Doorway to Mohammedan Mylapore

March 26, 2013 02:24 am | Updated June 12, 2016 03:22 pm IST

For Chennai City: Mosque in Mylapore

For Chennai City: Mosque in Mylapore

Mylapore’s history is inexhaustible and every day, something new comes up. My latest discovery has to do with Devadi Street, a small thoroughfare that links Appu Mudali Street and Kutchery Road. For long, I had assumed that this was once the courtesan quarter of the old town of Mylapore-San Thome, arguably one of the oldest parts of what is Chennai. That was because the name sounded exactly like the Tamil term for the handmaidens of god.

Recently, while reading the biography of the dramatist Pammal Sambanda Mudaliar, I came across an interesting reference. He lived on Acharappan Street in George Town. A part of this street, he wrote, was known as Mahfuz Khan Devadi as it housed a garden belonging to a noble of the Nawab’s Court.

That set me thinking. Could Devadi Street in Mylapore too have some link to a Muslim nobleman?
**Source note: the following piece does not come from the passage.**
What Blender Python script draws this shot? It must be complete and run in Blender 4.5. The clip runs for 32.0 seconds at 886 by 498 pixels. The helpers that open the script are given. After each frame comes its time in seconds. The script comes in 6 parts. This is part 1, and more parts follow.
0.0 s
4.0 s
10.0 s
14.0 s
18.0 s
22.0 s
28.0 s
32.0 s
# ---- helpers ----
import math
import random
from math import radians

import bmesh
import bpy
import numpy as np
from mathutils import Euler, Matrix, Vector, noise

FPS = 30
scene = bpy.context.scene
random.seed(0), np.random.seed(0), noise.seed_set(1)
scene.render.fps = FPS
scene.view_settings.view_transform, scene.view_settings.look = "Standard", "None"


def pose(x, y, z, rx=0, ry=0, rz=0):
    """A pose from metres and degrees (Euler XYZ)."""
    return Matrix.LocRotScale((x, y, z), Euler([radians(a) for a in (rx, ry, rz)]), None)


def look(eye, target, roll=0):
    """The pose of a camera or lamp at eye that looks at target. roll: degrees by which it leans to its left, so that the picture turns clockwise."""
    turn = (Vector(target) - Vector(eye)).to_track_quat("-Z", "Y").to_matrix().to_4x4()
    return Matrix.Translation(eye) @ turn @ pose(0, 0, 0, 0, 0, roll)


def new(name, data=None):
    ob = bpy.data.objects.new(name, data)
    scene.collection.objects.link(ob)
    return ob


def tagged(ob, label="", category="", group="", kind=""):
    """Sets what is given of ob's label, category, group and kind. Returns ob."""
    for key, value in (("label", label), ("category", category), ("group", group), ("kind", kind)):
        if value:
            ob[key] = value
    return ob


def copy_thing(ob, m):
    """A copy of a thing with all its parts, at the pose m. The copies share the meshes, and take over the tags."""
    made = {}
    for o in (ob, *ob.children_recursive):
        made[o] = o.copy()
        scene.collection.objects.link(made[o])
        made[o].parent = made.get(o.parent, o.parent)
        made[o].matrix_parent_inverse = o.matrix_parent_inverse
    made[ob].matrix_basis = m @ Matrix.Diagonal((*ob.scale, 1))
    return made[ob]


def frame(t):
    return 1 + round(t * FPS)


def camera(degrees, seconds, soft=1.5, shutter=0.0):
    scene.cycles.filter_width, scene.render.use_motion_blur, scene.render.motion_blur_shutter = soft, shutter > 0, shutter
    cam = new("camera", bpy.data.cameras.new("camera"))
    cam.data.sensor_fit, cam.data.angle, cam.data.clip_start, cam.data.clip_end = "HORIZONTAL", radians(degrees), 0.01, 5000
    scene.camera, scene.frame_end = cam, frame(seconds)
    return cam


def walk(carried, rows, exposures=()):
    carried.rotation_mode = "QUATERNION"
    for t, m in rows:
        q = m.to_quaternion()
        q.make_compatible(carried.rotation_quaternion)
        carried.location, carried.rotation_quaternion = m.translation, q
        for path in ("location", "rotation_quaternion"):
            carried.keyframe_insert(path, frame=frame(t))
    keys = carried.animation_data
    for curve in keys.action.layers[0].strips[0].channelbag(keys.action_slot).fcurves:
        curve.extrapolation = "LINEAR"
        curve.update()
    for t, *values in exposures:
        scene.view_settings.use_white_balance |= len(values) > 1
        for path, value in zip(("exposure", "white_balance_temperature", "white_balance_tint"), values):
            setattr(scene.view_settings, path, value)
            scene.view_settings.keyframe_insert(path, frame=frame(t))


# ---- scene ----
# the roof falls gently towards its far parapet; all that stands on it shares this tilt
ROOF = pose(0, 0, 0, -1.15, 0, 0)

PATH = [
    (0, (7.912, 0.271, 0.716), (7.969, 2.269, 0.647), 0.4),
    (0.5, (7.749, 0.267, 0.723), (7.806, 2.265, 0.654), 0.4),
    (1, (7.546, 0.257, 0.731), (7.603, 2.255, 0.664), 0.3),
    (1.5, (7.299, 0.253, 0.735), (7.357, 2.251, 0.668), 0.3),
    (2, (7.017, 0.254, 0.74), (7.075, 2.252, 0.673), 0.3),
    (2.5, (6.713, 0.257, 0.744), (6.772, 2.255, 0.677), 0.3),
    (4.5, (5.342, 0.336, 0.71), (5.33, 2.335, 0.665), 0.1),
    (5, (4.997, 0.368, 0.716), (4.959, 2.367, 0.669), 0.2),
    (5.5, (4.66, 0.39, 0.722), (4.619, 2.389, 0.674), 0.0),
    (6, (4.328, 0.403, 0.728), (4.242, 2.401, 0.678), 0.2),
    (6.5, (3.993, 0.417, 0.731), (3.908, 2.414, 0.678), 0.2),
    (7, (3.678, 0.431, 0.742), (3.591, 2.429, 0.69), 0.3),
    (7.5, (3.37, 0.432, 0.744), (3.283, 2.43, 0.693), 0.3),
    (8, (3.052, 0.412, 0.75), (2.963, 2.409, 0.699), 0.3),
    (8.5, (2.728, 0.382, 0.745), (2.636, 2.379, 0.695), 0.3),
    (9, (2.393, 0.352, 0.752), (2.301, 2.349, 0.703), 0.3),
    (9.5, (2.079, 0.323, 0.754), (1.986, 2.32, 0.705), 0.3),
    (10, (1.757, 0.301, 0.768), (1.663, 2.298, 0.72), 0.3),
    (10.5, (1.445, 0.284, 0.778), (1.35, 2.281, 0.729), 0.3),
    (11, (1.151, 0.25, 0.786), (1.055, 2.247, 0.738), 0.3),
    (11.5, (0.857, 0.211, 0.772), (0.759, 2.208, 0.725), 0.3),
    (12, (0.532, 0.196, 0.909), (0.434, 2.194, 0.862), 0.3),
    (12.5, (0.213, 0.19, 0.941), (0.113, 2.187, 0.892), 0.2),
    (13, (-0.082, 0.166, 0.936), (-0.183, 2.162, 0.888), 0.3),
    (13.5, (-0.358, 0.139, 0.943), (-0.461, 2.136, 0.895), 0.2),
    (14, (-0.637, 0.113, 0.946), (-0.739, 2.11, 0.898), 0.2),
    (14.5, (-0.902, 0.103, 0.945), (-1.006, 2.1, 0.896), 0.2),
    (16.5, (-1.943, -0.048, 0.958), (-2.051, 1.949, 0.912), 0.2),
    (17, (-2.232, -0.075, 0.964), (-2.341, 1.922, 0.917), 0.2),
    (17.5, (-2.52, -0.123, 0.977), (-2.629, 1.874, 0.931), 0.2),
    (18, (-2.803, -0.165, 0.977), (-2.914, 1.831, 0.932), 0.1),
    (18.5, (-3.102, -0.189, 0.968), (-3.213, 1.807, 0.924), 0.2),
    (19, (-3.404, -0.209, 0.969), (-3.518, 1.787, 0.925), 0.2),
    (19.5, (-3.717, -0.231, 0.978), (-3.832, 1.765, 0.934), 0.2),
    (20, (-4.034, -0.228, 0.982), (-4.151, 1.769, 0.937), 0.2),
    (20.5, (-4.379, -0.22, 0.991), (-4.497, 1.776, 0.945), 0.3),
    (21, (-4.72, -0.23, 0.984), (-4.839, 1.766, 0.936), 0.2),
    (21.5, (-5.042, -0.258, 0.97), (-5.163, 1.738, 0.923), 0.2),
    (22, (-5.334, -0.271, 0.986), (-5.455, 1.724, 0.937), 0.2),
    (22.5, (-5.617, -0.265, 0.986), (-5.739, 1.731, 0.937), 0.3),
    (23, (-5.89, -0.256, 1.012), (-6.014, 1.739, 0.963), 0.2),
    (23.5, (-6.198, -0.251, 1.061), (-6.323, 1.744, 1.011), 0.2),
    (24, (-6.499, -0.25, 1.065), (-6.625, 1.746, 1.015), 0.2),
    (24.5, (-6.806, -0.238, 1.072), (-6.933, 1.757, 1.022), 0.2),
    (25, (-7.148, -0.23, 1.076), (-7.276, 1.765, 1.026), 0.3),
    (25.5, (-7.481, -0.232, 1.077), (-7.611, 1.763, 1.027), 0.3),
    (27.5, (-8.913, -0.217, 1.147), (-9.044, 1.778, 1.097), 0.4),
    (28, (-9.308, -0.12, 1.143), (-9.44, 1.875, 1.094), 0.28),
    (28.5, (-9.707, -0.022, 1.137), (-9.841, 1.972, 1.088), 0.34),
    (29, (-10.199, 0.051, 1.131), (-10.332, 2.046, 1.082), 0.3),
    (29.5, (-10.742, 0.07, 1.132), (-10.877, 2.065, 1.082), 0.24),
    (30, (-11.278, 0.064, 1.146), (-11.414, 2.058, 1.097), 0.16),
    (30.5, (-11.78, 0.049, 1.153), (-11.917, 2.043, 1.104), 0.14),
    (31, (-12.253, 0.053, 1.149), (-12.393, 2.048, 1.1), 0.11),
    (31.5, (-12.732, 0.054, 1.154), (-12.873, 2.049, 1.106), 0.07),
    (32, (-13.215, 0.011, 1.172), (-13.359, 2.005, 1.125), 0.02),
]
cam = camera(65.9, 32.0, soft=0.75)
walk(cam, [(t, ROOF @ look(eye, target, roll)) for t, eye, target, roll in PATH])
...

A search in old Corporation records threw up a surprise. The street was registered as Deodi Sardar-ul-mulk Dilawar Jung Bahadur. Deodi or Deorhi is the Persian/Urdu term for a doorway and that made this the street that led to the door of Sardar-ul-mulk Dilawar Jung Bahadur, whoever that was. Over time evidently, the owner was forgotten and only his door was remembered. More probing revealed that this was not a name but actually a string of titles that belonged to none other than Mohammed Ali Wallajah, the Nawab of the Carnatic, who was such a staunch ally of the British. By the 1760s, he had moved from his capital at Arcot to Madras. According to S. Anwar, the photographer who specialises in the Mohammedan history of this region, Wallajah first settled in Mylapore. By 1768, his Chepauk Palace in Triplicane was completed and he shifted there.

So did Deorhi or now Devadi Street once lead to his garden? It may well have, for this was once the outskirts of Mylapore, beyond which was the pasture land of Mandaveli. An ideal location for a ruler to settle — close to the town and yet just outside of it. The fact that this was once a garden is further confirmed by the presence of a mosque, named the Char Chaman (four garden) Masjid. An old structure that became dilapidated before being modernised, it still has an interesting archway with minarets as can be seen in this picture. This is on Appu Mudali Street, an extension of Devadi Street. Buildings hem it in but a walk around shows that it formed a block by itself once, surrounded by Syed Hameed Hussain, Syed Nadimullah and Syed Wahab Hussain Streets.

More Islamic clues follow. Mosque Street is not far away. And just after Devadi Street meets Kutchery Road is an even older shrine – the Jumma Mosque built in 1699. All this makes Mylapore an amalgam of Hindu, Muslim and Christian faiths. What better example of secularism can there be?